### Brief
All of the data that follows should be retyped exactly, please, except the pictures.

### Data excerpt
· · · · ·

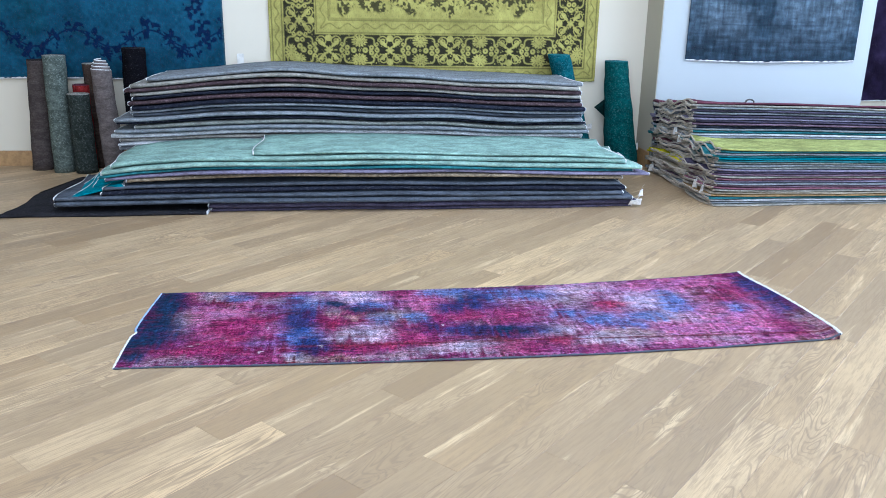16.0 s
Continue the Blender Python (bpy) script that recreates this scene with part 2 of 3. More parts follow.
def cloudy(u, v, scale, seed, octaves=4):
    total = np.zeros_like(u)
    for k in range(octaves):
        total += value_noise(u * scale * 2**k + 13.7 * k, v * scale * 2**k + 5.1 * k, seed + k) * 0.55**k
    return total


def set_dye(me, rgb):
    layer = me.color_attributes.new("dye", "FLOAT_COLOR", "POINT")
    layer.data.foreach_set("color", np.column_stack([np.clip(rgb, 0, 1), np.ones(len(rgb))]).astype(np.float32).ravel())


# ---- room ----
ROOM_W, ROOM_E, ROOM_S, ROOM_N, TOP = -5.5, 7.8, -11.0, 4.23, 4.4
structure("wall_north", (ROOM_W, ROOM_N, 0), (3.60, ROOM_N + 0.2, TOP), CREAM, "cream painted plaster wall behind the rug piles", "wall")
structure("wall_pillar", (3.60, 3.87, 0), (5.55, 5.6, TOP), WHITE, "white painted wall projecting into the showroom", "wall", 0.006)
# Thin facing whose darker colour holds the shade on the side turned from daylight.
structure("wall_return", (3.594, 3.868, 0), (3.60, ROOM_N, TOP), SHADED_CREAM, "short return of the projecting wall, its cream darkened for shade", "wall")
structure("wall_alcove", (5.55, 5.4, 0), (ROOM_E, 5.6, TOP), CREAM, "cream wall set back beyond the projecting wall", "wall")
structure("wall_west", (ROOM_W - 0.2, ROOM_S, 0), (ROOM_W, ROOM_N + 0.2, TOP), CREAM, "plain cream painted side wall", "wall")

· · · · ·

### Result for this exercise
16.0 s
Continue the Blender Python (bpy) script that recreates this scene with part 2 of 3. More parts follow.
def cloudy(u, v, scale, seed, octaves=4):
    total = np.zeros_like(u)
    for k in range(octaves):
        total += value_noise(u * scale * 2**k + 13.7 * k, v * scale * 2**k + 5.1 * k, seed + k) * 0.55**k
    return total


def set_dye(me, rgb):
    layer = me.color_attributes.new("dye", "FLOAT_COLOR", "POINT")
    layer.data.foreach_set("color", np.column_stack([np.clip(rgb, 0, 1), np.ones(len(rgb))]).astype(np.float32).ravel())


# ---- room ----
ROOM_W, ROOM_E, ROOM_S, ROOM_N, TOP = -5.5, 7.8, -11.0, 4.23, 4.4
structure("wall_north", (ROOM_W, ROOM_N, 0), (3.60, ROOM_N + 0.2, TOP), CREAM, "cream painted plaster wall behind the rug piles", "wall")
structure("wall_pillar", (3.60, 3.87, 0), (5.55, 5.6, TOP), WHITE, "white painted wall projecting into the showroom", "wall", 0.006)
# Thin facing whose darker colour holds the shade on the side turned from daylight.
structure("wall_return", (3.594, 3.868, 0), (3.60, ROOM_N, TOP), SHADED_CREAM, "short return of the projecting wall, its cream darkened for shade", "wall")
structure("wall_alcove", (5.55, 5.4, 0), (ROOM_E, 5.6, TOP), CREAM, "cream wall set back beyond the projecting wall", "wall")
structure("wall_west", (ROOM_W - 0.2, ROOM_S, 0), (ROOM_W, ROOM_N + 0.2, TOP), CREAM, "plain cream painted side wall", "wall")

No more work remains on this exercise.